- Spanish: Bronco: La serie
- Genre: Biographical;
- Created by: Diego Alvarez
- Based on: Cicatrices de un corazón Bronco by José Guadalupe Esparza
- Directed by: Max Zunino; Conrado Martínez;
- Country of origin: Mexico
- Original language: Spanish
- No. of seasons: 1
- No. of episodes: 13

Production
- Executive producer: Julio de Rose
- Production locations: Mexico City; Hidalgo, Mexico; Nuevo Leon, Mexico; United States;
- Camera setup: Multi-camera
- Production companies: Turner Latin America; Plataforma; Comarex;

Original release
- Network: TNT Latin America
- Release: 24 September – 17 December 2019

= Bronco: The Series =

Biographical TV series based on the Mexican group Bronco

Bronco: The Series (Spanish: Bronco: La serie), is a Spanish-language biographical television series produced by Turner Latin America, Plataforma, and Comarex.

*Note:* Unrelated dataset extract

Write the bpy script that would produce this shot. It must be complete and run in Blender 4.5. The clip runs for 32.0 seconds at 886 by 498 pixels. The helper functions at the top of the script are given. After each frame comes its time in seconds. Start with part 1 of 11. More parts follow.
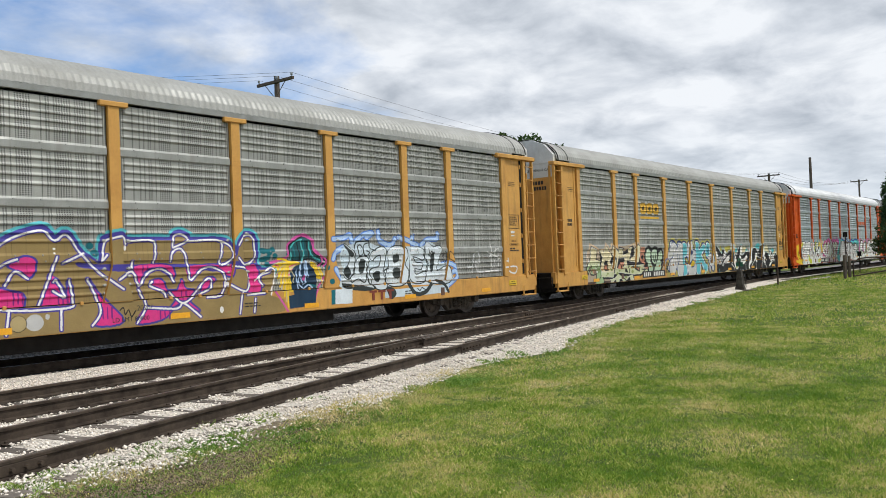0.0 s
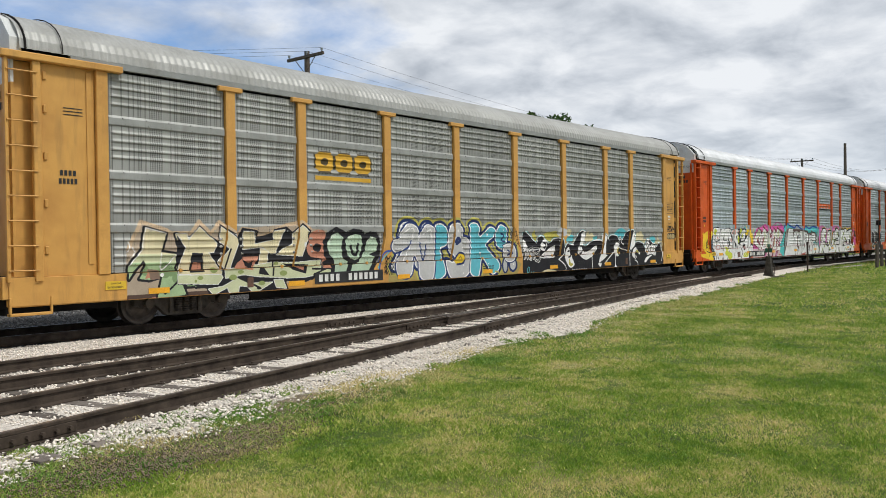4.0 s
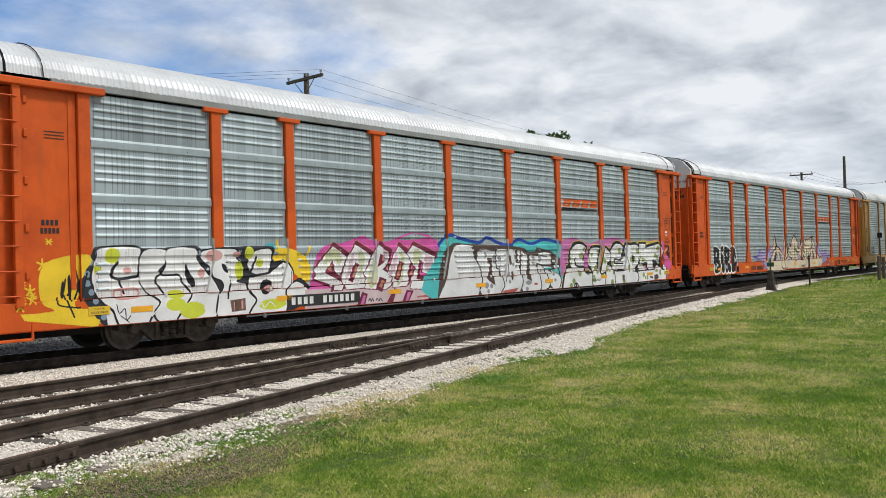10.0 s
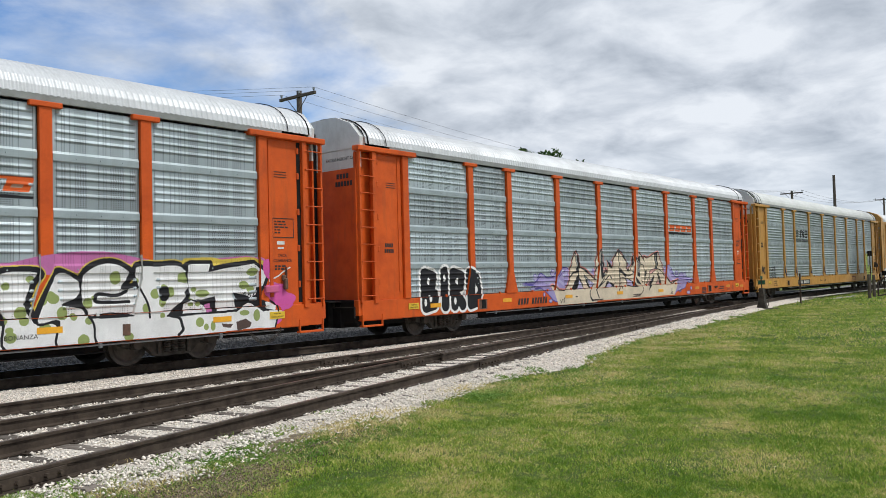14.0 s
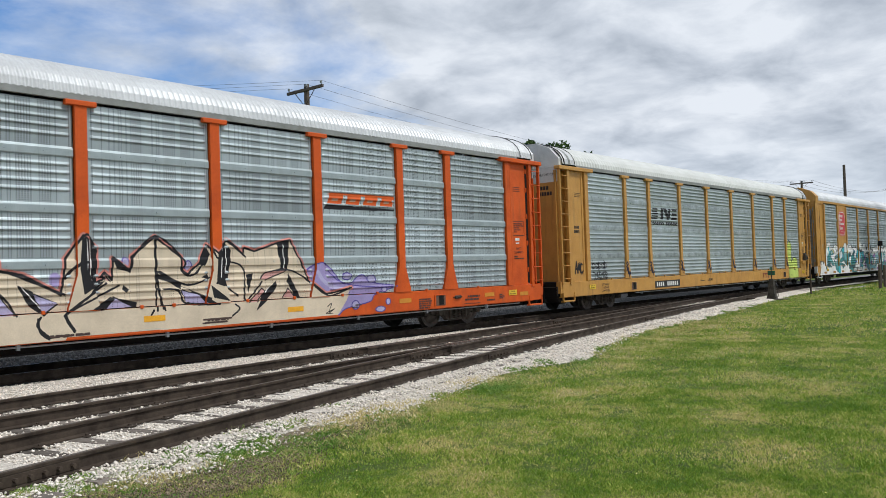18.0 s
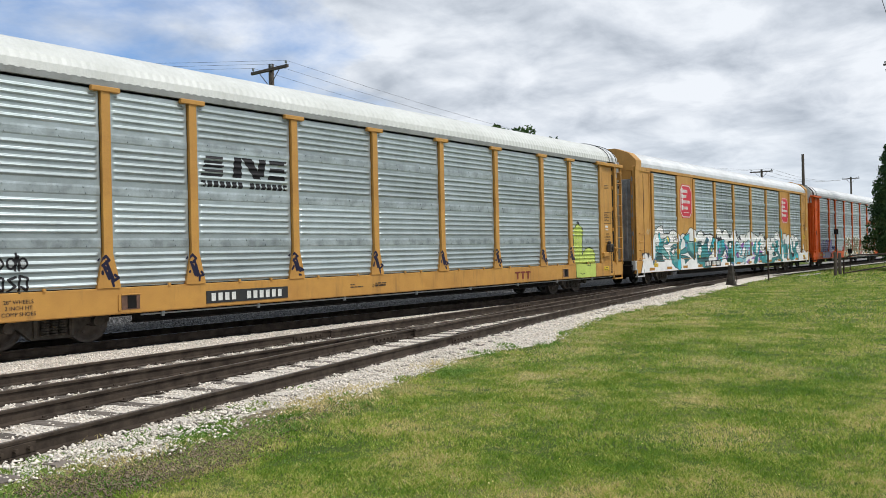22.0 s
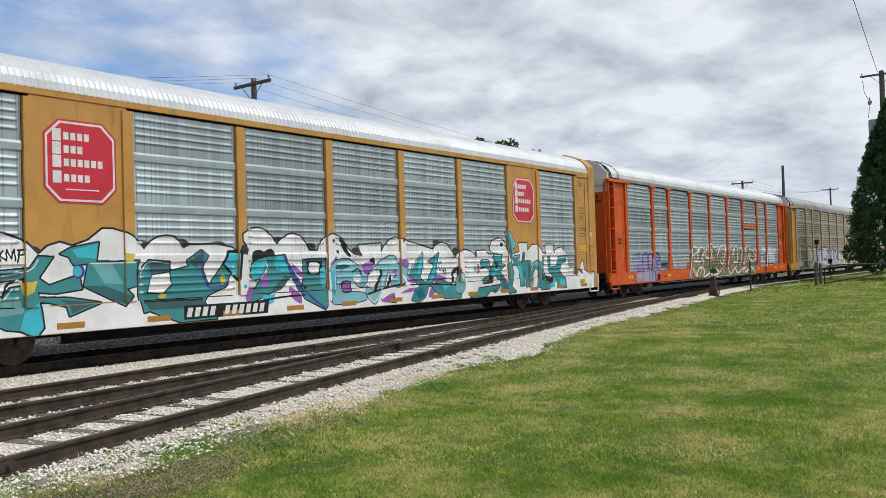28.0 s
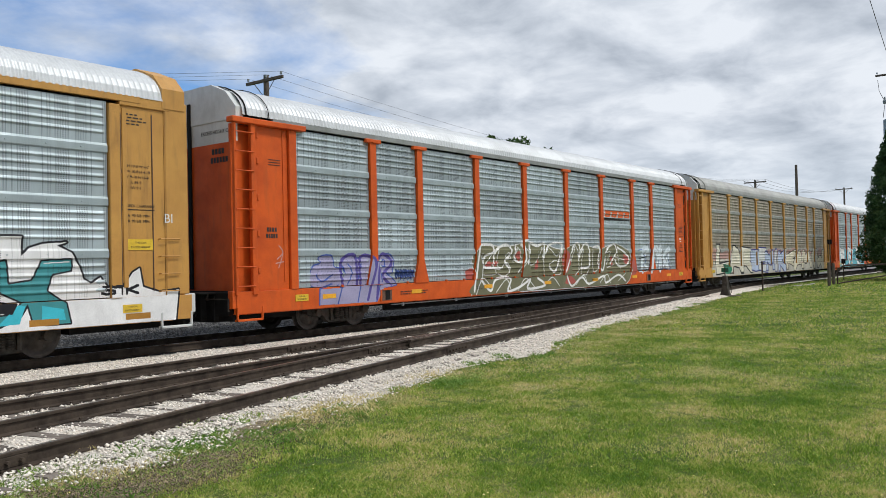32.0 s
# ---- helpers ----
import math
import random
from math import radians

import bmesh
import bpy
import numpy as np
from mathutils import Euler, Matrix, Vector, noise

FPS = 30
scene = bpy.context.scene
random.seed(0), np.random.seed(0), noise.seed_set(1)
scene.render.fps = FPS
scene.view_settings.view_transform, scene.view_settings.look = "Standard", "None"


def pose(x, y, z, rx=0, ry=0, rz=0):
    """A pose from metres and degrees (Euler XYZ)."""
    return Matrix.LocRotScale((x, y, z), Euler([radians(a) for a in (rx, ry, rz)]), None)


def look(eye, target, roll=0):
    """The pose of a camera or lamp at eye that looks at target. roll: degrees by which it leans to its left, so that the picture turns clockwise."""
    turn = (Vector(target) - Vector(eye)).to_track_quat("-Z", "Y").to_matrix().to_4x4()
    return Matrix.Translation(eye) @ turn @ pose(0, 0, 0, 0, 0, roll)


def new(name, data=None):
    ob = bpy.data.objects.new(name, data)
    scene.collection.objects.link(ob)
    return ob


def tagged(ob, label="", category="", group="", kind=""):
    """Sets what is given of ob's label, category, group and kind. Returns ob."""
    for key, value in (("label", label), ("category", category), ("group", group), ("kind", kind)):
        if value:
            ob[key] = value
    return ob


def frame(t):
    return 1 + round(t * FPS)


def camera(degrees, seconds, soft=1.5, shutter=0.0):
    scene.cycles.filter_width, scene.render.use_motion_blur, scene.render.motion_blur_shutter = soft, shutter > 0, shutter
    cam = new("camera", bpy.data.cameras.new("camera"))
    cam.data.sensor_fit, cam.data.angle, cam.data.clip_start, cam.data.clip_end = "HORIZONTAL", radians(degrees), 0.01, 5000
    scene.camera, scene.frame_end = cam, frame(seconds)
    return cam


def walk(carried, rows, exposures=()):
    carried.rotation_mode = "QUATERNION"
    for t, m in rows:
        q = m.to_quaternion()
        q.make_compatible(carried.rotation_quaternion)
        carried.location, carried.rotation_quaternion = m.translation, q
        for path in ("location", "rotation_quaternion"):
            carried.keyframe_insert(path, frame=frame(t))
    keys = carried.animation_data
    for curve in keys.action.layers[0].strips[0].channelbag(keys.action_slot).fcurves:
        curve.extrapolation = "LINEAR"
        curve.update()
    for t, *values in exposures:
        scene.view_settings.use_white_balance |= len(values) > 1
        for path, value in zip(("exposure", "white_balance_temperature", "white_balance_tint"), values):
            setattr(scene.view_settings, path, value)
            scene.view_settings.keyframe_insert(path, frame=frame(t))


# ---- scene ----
# Handheld camera beside a railway: eye height 1.65 m over the rail top, turning only.
cam = camera(56.8, 32.0, soft=0.45)
PATH = (
    (0, 90.886, 2.112, -51.332), (0.5, 90.043, 2.267, -50.823), (1, 89.501, 2.117, -50.776), (1.5, 89.295, 2.082, -50.828),
    (2, 89.362, 1.516, -51.233), (2.5, 89.351, 0.524, -51.325), (4.5, 89.455, 0.906, -49.302), (5, 89.114, 1.331, -49.906),
    (5.5, 89.469, 1.474, -49.630), (6, 89.765, 1.722, -49.108), (6.5, 89.917, 1.594, -48.689), (7, 90.124, 1.557, -48.440),
    (7.5, 90.425, 1.465, -48.547), (8, 90.823, 1.388, -48.873), (8.5, 91.154, 1.416, -49.326), (9, 91.317, 1.329, -49.854),
    (9.5, 91.013, 1.507, -49.957), (10, 90.768, 1.621, -49.435), (10.5, 90.671, 1.209, -49.212), (11, 90.570, 1.228, -49.362),
    (11.5, 90.512, 1.647, -49.256), (12, 90.544, 1.622, -49.470), (12.5, 90.822, 1.435, -50.154), (13, 91.381, 1.477, -50.641),
    (13.5, 92.026, 1.368, -50.501), (14, 91.962, 1.507, -49.983), (14.5, 91.385, 1.519, -49.390), (16.5, 91.214, 1.780, -49.317),
    (17, 91.416, 1.694, -49.395), (17.5, 91.379, 1.698, -49.558), (18, 91.464, 1.850, -49.386), (18.5, 91.612, 1.937, -49.222),
    (19, 91.884, 1.945, -49.334), (19.5, 92.136, 1.829, -49.409), (20, 92.115, 1.537, -49.765), (20.5, 91.749, 1.344, -50.443),
    (21, 91.443, 1.238, -51.011), (21.5, 91.026, 1.165, -51.376), (22, 90.251, 1.269, -51.866), (22.5, 89.872, 2.038, -52.360),
    (23, 90.322, 2.779, -52.273), (23.5, 90.569, 2.663, -51.549), (24, 90.546, 2.256, -50.907), (24.5, 90.787, 2.283, -50.313),
    (26.5, 91.199, 2.454, -51.486), (27, 91.344, 2.165, -51.874), (27.5, 91.333, 2.043, -52.059), (28, 91.141, 1.705, -52.976),
    (28.5, 91.329, 1.647, -53.418), (29, 91.849, 2.366, -53.031), (29.5, 91.888, 2.349, -52.152), (30, 91.523, 2.057, -51.848),
    (30.5, 91.402, 1.973, -51.734), (31, 91.274, 1.744, -51.798), (31.5, 91.171, 1.438, -52.008), (32, 90.974, 1.299, -52.230),
)
EYE = (0.0, 0.0, 1.65)
walk(cam, [(t, pose(*EYE, a, b, c)) for t, a, b, c in PATH], [(0.0, 0.04, 6400, 9), (2.0, 0.06, 6420, 9), (5.0, -0.06, 6450, 9), (7.0, 0.03, 6480, 9), (8.0, -0.05, 6450, 9), (9.0, -0.06, 6440, 9), (11.0, -0.02, 6350, 9), (14.0, -0.06, 6230, 9),
      (17.0, -0.10, 6180, 9), (19.0, -0.08, 6180, 9), (21.0, -0.05, 6250, 9), (22.5, 0.05, 6320, 9), (24.0, 0.05, 6300, 9), (27.0, -0.02, 6280, 9), (30.0, -0.11, 6190, 9), (32.0, -0.06, 6230, 9)])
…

The series is based on the history of Regional Mexican band Bronco, and in turn is an adaptation of the book Cicatrices de un corazón Bronco by José Guadalupe Esparza. The series is premiered on 24 September 2019 on TNT Latin America, and 3 October 2019 via streaming services on Claro Video. In the US, the series was released on Pantaya on 11 March 2021.

== Plot ==
Four musicians who start from nothing, try to earn a place in a heartless industry overcoming discrimination and poverty to reach the top. There they discover that on the road to success they lost the most valuable: the reins of their lives and the love of their families. The group will have to go down from the top to try to recover it.

== Cast ==
- Luis Alberti as José Guadalupe "Lupe" Esparza
- Yigael Yadin as José Luis "Choche" Villarreal
- Baltimore Beltrán as Javier Villarreal
- Raúl Sandoval as Ramiro Delgado
- Luis Felipe Tovar as Homero Hernández
- Mayra Sérbulo as Ausencia
- Hernán Mendoza as Fermín Ordoñez
- Betty Monroe as Belén
- Martha Claudia Moreno as Conchita
- Michael Ronda as Eduardo
- Florencia Ríos as Martha Benavidez
- Pablo Astiazarán as Eric Garza
- Javier Escobar

== Production ==
The series is created by Julio Geiger, based on the book Cicatrices de un corazón Bronco, is produced by Julio de Rose and directed by Max Zunino, and Conrado Martínez who also interpret two musical themes in each episode of the series. To interpret José Guadalupe Esparza, Luis Alberti said he was inspired more than anything in his songs than in his book to know his personality. Betty Monroe plays Belén Mendoza, the first public relations advisor of the band that in real life was Blanca Martínez, La Chicuela. Yigael Yadin to play Choche, had to learn to play drums and also gain 22 kilos. He also confirmed that the series will not touch topics such as alcoholism, drugs, lawsuits or disunity.

The series was recorded almost entirely in Mexico, specifically in Mexico City, Nuevo Leon, and Hidalgo and another part in the United States.